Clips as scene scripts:
::::::::::

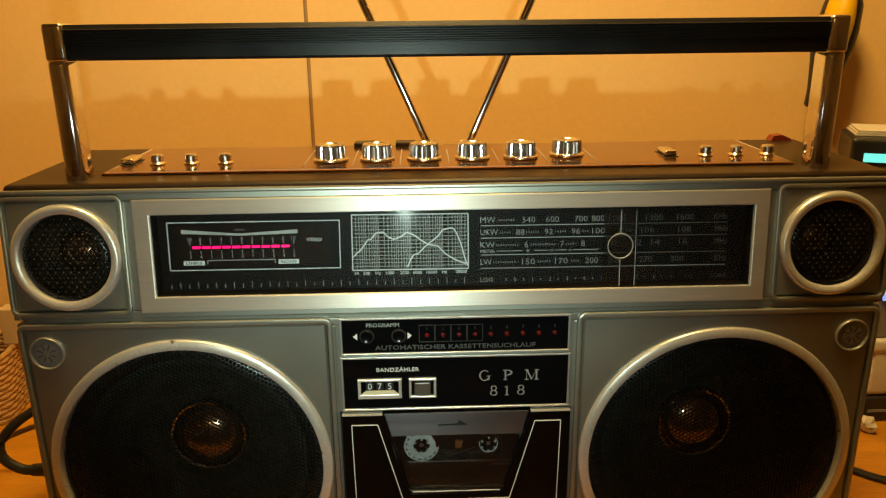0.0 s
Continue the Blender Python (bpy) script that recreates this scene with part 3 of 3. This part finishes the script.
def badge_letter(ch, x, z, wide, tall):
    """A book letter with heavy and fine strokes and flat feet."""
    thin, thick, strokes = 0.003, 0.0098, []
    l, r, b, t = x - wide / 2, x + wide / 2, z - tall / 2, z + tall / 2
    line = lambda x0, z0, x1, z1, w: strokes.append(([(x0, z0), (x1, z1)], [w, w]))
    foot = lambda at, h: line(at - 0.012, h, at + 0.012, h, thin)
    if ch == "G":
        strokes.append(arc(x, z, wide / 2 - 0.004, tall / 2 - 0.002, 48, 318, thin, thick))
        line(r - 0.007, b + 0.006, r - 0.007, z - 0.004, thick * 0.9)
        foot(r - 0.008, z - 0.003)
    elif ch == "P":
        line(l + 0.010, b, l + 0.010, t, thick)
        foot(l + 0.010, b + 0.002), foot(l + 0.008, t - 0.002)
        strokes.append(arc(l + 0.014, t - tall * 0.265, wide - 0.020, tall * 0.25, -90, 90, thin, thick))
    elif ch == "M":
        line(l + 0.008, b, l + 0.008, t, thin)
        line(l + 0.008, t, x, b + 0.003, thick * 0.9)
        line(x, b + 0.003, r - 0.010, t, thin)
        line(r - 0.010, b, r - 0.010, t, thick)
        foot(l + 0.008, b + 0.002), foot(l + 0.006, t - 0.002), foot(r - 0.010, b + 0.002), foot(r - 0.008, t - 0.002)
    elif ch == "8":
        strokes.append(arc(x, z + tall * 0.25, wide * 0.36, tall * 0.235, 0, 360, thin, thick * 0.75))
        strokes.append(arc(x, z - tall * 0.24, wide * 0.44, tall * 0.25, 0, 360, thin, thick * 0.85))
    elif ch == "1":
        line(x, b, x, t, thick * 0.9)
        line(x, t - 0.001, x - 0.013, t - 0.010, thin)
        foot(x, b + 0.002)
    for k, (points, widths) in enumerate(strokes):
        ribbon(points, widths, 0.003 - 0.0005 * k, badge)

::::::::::

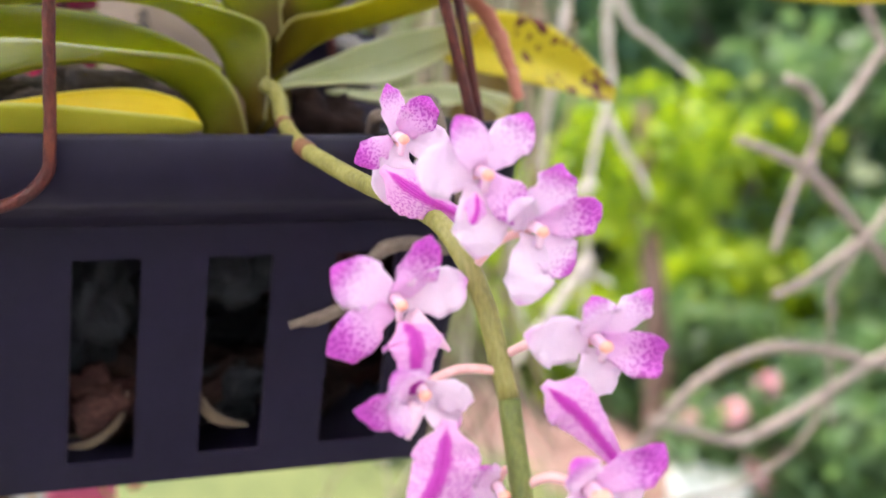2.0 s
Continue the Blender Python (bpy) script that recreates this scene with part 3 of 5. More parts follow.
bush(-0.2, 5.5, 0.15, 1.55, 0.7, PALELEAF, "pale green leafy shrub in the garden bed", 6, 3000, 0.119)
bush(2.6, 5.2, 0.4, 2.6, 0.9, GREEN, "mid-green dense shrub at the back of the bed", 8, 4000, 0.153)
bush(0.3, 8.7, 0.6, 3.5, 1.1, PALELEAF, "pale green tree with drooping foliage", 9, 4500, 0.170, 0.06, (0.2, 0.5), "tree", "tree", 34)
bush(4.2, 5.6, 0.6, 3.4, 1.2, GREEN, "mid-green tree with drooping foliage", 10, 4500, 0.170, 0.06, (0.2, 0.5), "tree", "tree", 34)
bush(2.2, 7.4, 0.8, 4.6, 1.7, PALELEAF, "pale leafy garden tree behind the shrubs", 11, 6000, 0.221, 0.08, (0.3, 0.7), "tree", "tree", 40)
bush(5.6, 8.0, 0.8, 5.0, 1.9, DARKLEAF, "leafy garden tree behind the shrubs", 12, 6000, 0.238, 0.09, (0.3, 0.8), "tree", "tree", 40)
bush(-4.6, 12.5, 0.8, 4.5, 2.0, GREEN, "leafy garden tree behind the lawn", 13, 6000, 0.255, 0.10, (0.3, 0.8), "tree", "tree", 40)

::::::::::

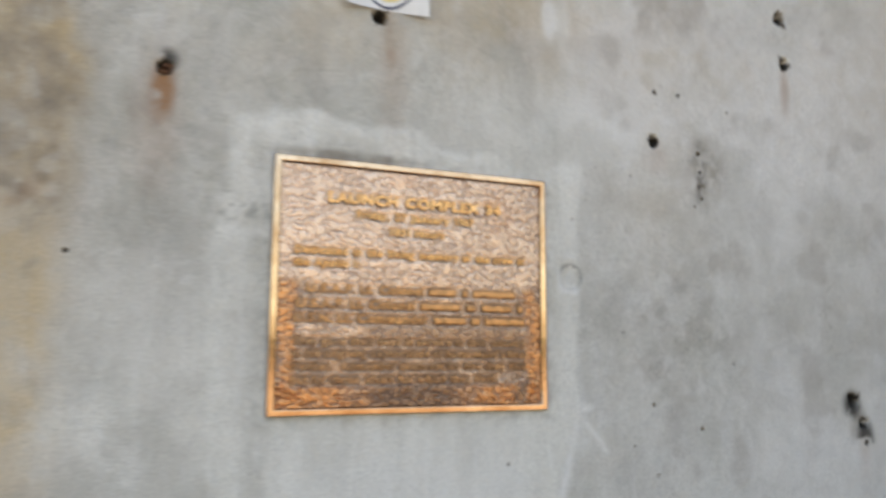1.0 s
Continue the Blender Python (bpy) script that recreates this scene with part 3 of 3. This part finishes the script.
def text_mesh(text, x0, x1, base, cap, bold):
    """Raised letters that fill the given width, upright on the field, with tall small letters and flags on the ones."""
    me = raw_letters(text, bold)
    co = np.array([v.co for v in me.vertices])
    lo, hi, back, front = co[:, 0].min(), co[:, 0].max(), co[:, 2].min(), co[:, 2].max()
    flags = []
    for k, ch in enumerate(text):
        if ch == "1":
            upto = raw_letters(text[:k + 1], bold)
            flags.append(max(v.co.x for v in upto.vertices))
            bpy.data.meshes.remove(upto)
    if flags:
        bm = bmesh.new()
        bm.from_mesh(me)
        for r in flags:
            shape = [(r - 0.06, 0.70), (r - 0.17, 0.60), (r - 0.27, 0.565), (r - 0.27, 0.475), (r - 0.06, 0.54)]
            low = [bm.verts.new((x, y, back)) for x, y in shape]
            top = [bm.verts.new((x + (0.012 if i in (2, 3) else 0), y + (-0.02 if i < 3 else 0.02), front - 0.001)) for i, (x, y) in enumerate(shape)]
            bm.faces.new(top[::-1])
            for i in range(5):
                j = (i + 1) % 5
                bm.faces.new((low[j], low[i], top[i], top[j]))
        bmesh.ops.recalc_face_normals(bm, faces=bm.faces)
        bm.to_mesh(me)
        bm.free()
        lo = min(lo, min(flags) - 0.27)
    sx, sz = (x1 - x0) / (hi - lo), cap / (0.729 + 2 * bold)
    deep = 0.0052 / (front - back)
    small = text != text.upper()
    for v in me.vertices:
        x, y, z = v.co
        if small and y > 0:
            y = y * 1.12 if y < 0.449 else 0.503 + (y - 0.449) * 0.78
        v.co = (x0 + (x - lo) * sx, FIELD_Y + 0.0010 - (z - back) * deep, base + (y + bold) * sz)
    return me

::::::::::

Stated exercise
Show all lines in the entries above where the word "that" appears.

Full output
Continue the Blender Python (bpy) script that recreates this scene with part 3 of 3. This part finishes the script.
Continue the Blender Python (bpy) script that recreates this scene with part 3 of 5. More parts follow.
Continue the Blender Python (bpy) script that recreates this scene with part 3 of 3. This part finishes the script.
    """Raised letters that fill the given width, upright on the field, with tall small letters and flags on the ones."""